-- BEGIN Supplied material --

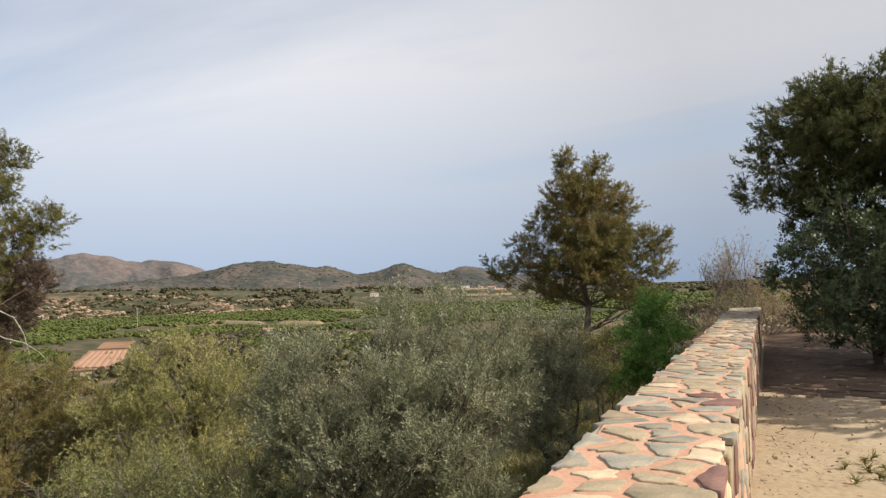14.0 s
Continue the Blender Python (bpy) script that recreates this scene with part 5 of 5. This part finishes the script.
# ---- terrace details ----
def needle_carpet():
    """Brown litter on the soil under the terrace trees, painted dark for their shade, with a ragged rim."""
    nx, ny = 90, 150
    X, Y = np.meshgrid(np.linspace(-0.16, 8, nx), np.linspace(9.2, 25, ny), indexing="ij")
    v, keep = [], np.zeros((nx, ny), bool)
    for i in range(nx):
        for j in range(ny):
            x, y = X[i, j], Y[i, j]
            z = 0.05 * noise.noise((x * 0.5, y * 0.5, 3)) + 0.02 * noise.noise((x * 2.3, y * 2.3, 3))
            v.append((x, y, z + 0.012))
            rim = min(y - 10.6, 24.5 - y) * 0.9
            keep[i, j] = rim + 0.9 * noise.fractal((x * 1.1, y * 1.4, 8), 0.7, 2.0, 5) > 0 and noise.fractal((x * 1.6, y * 2.4, 2), 0.6, 2.0, 4) > -0.42
    q = [(i * ny + j, (i + 1) * ny + j, (i + 1) * ny + j + 1, i * ny + j + 1) for i in range(nx - 1) for j in range(ny - 1) if keep[i, j]]
    put("needle_carpet", mesh_from("needle_carpet", v, quads=q, smooth=True), M_SHADED_LITTER, label="brown litter and reddish soil, darkened for the shade under the trees", category="leaf litter", kind="stuff")


needle_carpet()


def litter():
    tv = np.array(((-1, -0.35, 0.1), (1, -0.3, 0.0), (0.9, 0.35, 0.15), (-0.9, 0.3, 0.05)))
    tf = np.array(((0, 1, 2), (0, 2, 3)))
    p = []
    for cx, cy, sx, sy, n in ((0.0, 8.5, 0.16, 3.0, 700), (0.5, 9.6, 0.5, 0.7, 500), (0.5, 6.9, 0.45, 0.5, 260), (2.2, 10.2, 1.0, 0.6, 260), (1.6, 13, 2.0, 1.6, 1500), (1.2, 5, 1.5, 2.5, 120)):
        p.append(np.stack([cx + rng.normal(size=n) * sx, cy + rng.normal(size=n) * sy, np.full(n, 0.035)], -1))
    p = np.concatenate(p)
    p = p[p[:, 0] > -0.15]
    v, f = scatter(tv, tf, p, turns(len(p), 4.0), 0.006 + 0.02 * rng.uniform(0, 1, len(p)) ** 2)
    put("leaf_litter", mesh_from("leaf_litter", v, f), M_LITTER, label="scattered dry brown leaves and twigs on sandy soil", category="leaf litter", kind="stuff")
    n = 260
    p = np.stack([rng.uniform(-0.15, 4, n), rng.uniform(2, 16, n), np.full(n, 0.025)], -1)
    v, f = scatter(ICO_V * np.array((1, 0.8, 0.6)), ICO_F, p, turns(n), rng.uniform(0.006, 0.026, n))
    put("pebbles", mesh_from("pebbles", v, f), M_PEBBLE, label="small pale pebbles on the terrace", category="pebbles", kind="stuff")
    tv, tf = needle_tuft(40, 0.1, 0.008, 1.2)
    p = np.stack([0.9 + rng.normal(size=26) * 0.18, 6.6 + rng.normal(size=26) * 0.25, np.full(26, 0.01)], -1)
    v, f = scatter(tv, tf, p, turns(26, 3), rng.uniform(0.6, 1.2, 26))
    put("weeds", mesh_from("weeds", v, f), M_GRASS, label="sparse green weed on bare sandy soil", category="weeds", kind="stuff")


litter()
make_wall()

-- END Supplied material --

### [Stated task]
Copy all lines from the material that contain "with".

### [Task output]
Continue the Blender Python (bpy) script that recreates this scene with part 5 of 5. This part finishes the script.
    """Brown litter on the soil under the terrace trees, painted dark for their shade, with a ragged rim."""